Live a life of elegance and wit
Wear fabulous costumes, take tea with Mr Darcy and learn to dance in elegant Regency fashion. You’ll soon discover why Jane Austen and her books have inspired film adaptations, drama series and won an army of devoted fans.
Dress up like Bath’s leading lady
At the annual Jane Austen Festival, you can take part in a promenade wearing clothes just like the novelist would have worn. From floating Regency-style dresses, with their distinctive empire line cut, to silky reticules – drawstring purses that neatly hold a lady’s essentials. The event holds the world record for ‘The largest gathering of people dressed in Regency costumes’.
But Bath is a picture of Georgian elegance any time of year. Jane Austen lived in the city from 1801 to 1806, and much of her writing on city life and experiences was based on her time here. The World Heritage site, with its Palladian architecture carved from golden Bath stone, remains virtually unchanged since Austen’s day.
How to: Bath is a 90-minute journey from London by train.
Visit Jane Austen’s house
Jane Austen spent the last 8 years of her life in Chawton, a Hampshire village between Winchester and London. This is where she did much of her mature writing, including ‘Persuasion’ and ‘Emma’, and revised several of her earlier works.
The Jane Austen House Museum is practically hallowed-ground for fans. But even if you’re not familiar with her writing, it’s a fascinating 17th-century home in an idyllic village. After her death, Jane Austen was buried in nearby Winchester Cathedral, a towering gothic building that’s also well worth a visit.

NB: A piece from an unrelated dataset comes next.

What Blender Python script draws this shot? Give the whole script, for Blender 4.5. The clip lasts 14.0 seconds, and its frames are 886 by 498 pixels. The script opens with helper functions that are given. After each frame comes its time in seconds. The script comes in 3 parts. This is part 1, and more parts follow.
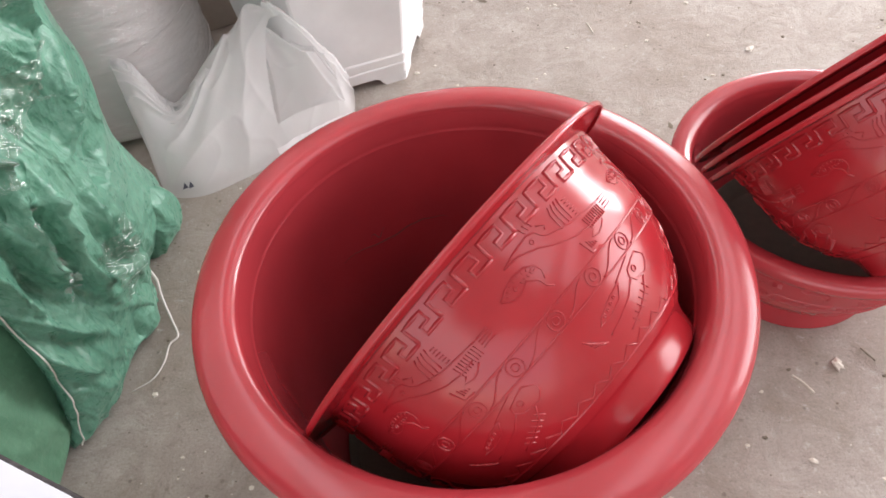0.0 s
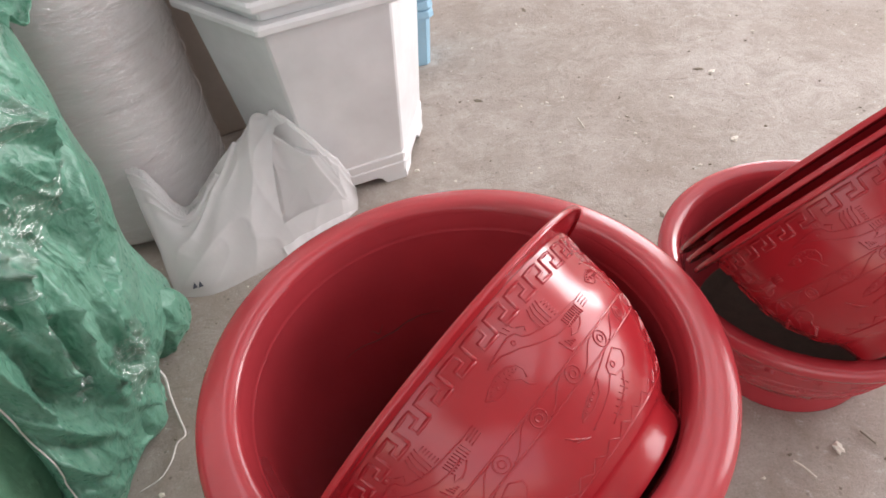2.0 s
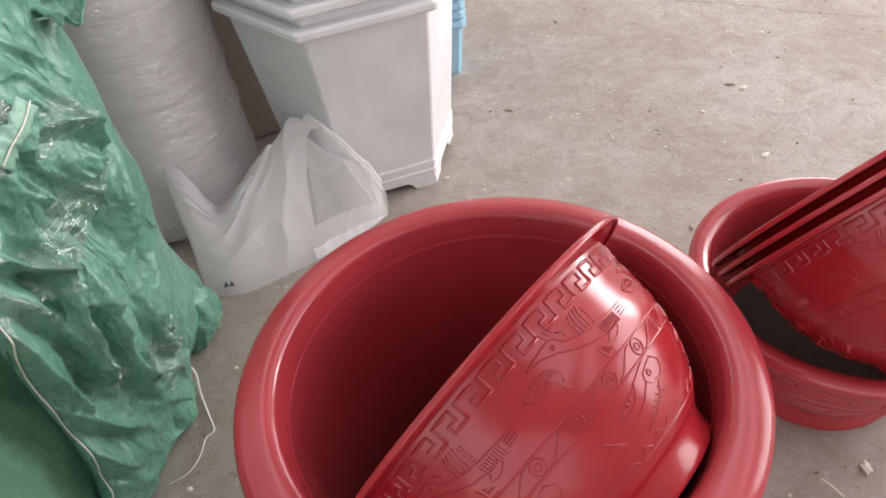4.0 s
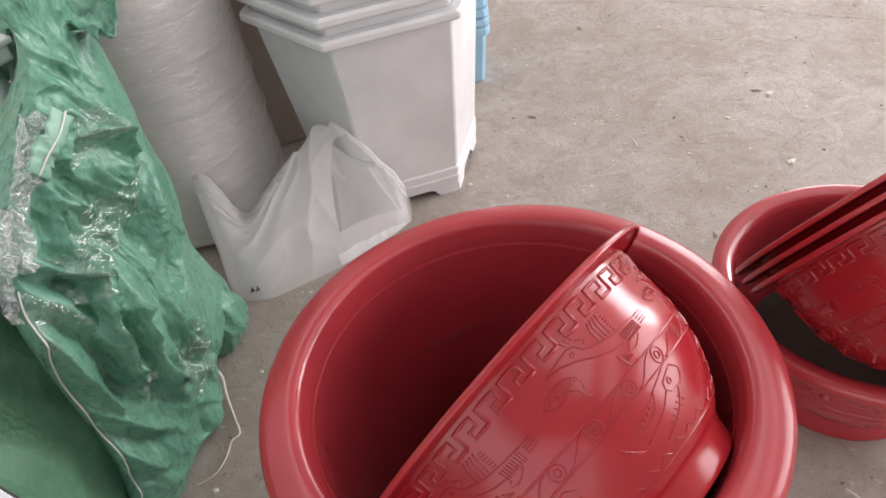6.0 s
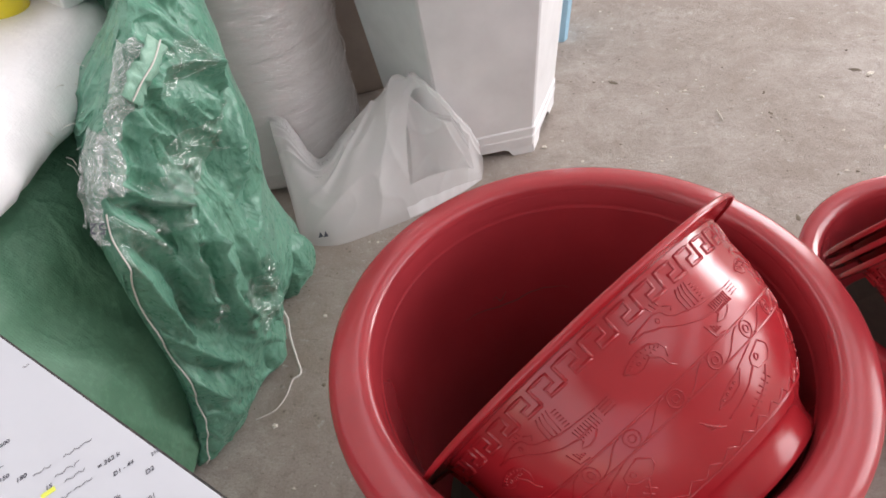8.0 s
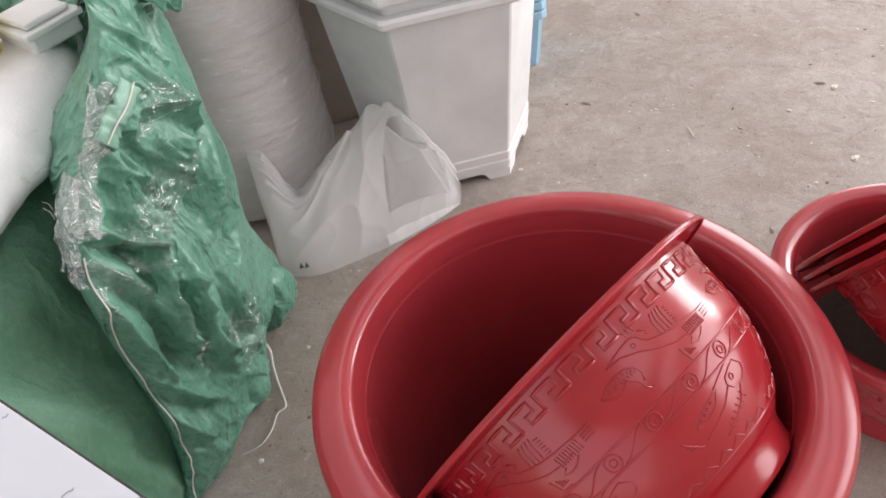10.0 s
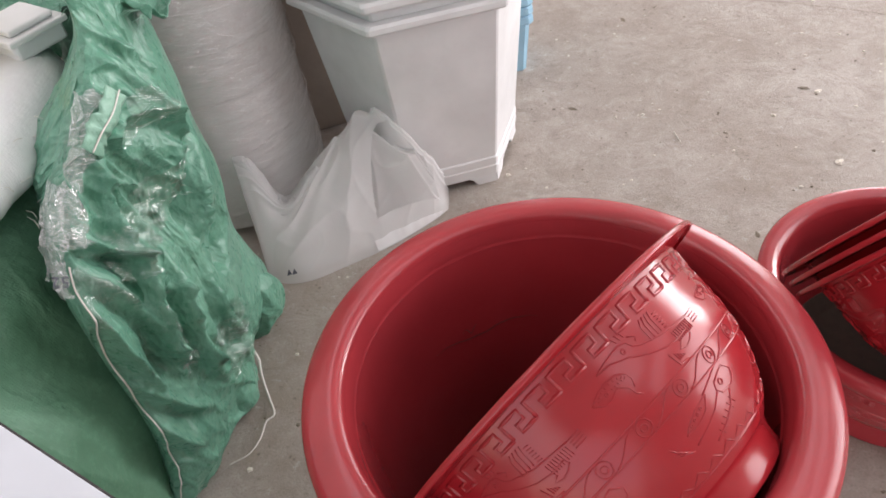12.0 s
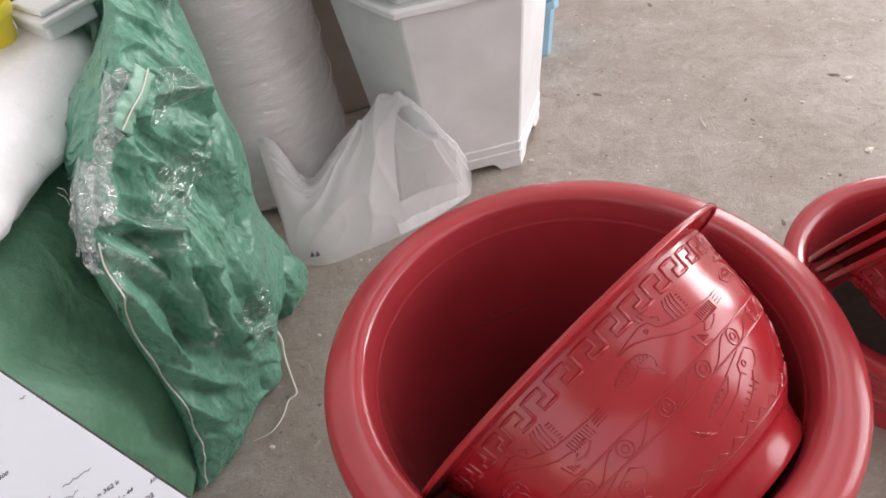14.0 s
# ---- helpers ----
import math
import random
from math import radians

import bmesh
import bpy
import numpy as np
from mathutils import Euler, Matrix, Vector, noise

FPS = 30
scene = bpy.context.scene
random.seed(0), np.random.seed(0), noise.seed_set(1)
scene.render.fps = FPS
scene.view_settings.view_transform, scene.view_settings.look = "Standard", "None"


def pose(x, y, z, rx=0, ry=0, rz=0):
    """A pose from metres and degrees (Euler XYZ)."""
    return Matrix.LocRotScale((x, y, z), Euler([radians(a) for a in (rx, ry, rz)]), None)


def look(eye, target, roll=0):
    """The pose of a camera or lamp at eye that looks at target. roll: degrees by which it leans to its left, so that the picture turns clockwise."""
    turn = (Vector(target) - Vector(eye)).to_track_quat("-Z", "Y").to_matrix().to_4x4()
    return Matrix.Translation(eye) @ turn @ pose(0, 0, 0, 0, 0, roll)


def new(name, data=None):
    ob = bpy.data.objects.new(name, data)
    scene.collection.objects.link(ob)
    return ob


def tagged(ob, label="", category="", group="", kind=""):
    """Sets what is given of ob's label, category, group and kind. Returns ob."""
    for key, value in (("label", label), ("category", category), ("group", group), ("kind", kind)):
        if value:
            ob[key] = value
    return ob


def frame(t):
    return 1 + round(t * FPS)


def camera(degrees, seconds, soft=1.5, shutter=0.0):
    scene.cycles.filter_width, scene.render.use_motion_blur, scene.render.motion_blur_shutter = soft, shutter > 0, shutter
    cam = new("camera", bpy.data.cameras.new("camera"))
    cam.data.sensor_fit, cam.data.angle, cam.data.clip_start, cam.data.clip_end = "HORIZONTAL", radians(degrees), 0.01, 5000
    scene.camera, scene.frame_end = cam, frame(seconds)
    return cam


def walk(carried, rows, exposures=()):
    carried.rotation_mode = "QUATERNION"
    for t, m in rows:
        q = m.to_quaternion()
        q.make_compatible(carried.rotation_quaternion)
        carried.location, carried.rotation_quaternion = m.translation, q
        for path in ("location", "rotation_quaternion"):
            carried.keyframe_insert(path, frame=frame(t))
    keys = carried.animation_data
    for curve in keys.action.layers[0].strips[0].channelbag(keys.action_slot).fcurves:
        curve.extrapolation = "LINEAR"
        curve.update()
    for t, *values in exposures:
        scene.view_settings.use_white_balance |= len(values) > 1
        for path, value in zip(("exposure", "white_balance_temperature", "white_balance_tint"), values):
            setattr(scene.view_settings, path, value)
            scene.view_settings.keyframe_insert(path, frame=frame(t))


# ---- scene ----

How to: Trains run regularly from London Waterloo to Alton, in South East England, where the house is, and take 1 hour 15 minutes.
Learn English country dancing
Jane Austen’s characters enjoyed nothing more than a lively jig about. To try some ringlet-bouncing country dancing yourself, quick step your way to Mrs Bennet’s ballroom classes.
There’s no need dress up, but you might find it interesting to look into some ballroom etiquette before you go. For example dancers brought fans to cool down between dances. They could also convey hidden messages to prospective suitors with the positioning of their fans– half-closed and held to the lips, for instance, meant ‘I would like to kiss you’.
How to: St Marks Church Hall is 300 yds from Surbiton Station. To get there, it’s a 17-minute ride by fast train from Waterloo Station. The group meets twice monthly on Wednesday evenings. You can join any time and there’s no need to pay in advance.
Walk in the novelist’s footsteps
Lyme Regis, England
Jane Austen is known to have visited Lyme Regis, a quaint coastal town on the South Coast of England, at least twice. In letters to her sister Cassandra she wrote fondly of walks along the seafront. Jane’s experiences there are notable in ‘Persuasion’ – likely the most autobiographical of all her novels.
Literary Lyme run Jane Austen walking tours (approximately 90 minutes) of the town year-round. You’ll get to promenade along the Cobb, see the steps where protagonist Louisa Musgrove allegedly fell on the famous harbour wall, and take in the same invigorating, sea-spray views the writer so enjoyed.
How to: Lyme Regis is in South West England, within a 2-hour reach of Bath via a combination of bus and train.
Stay in a Pride & Prejudice cottage
Much of the BBC version of Pride and Prejudice (1995), starring Colin Firth, was filmed on the Chatsworth Estate in Derbyshire. The Duchess of Devonshire recently refurbished the Gardener’s Cottage on the estate for self-catering accommodation, and styled the décor around the TV series, giving guests the sense that Jane Austen herself might walk in at any moment. While you’re there, visit Chatsworth house and gardens – get a National Trust Touring Pass for unlimited access to more than 300 stunning stately homes, gardens and castles throughout Great Britain.
The lodge sleeps 6 and features elegant fireplaces, a claw-foot bath tub and 4-poster bed.
How to: You can take a train North from London St Pancras to Sheffield – a 2-hour journey – then catch a bus from Sheffield Interchange (across the road) which travels directly to the estate. To book the cottage visit www.chatsworth.org.
Take tea with Mr Darcy
The Regency Tea Room – part of the must-visit Jane Austen Centre – is the perfect place to experience afternoon tea like Jane and her heroines.
Order the popular ‘Tea with Mr Darcy’. It includes finger sandwiches, a warm scone served with Dorset clotted cream, jam and a pot of tea. And keep your eyes peeled – you might even catch a glimpse of the dashing gent himself.
You can enter the tea room for free, but it’s worth splashing out for a ticket to the centre. As well as a life-sized wax work of Jane, by a forensic artist, you’ll also find a selection of Regency costumes to try on.
How to: By train, Bath is a 90-minute journey from London.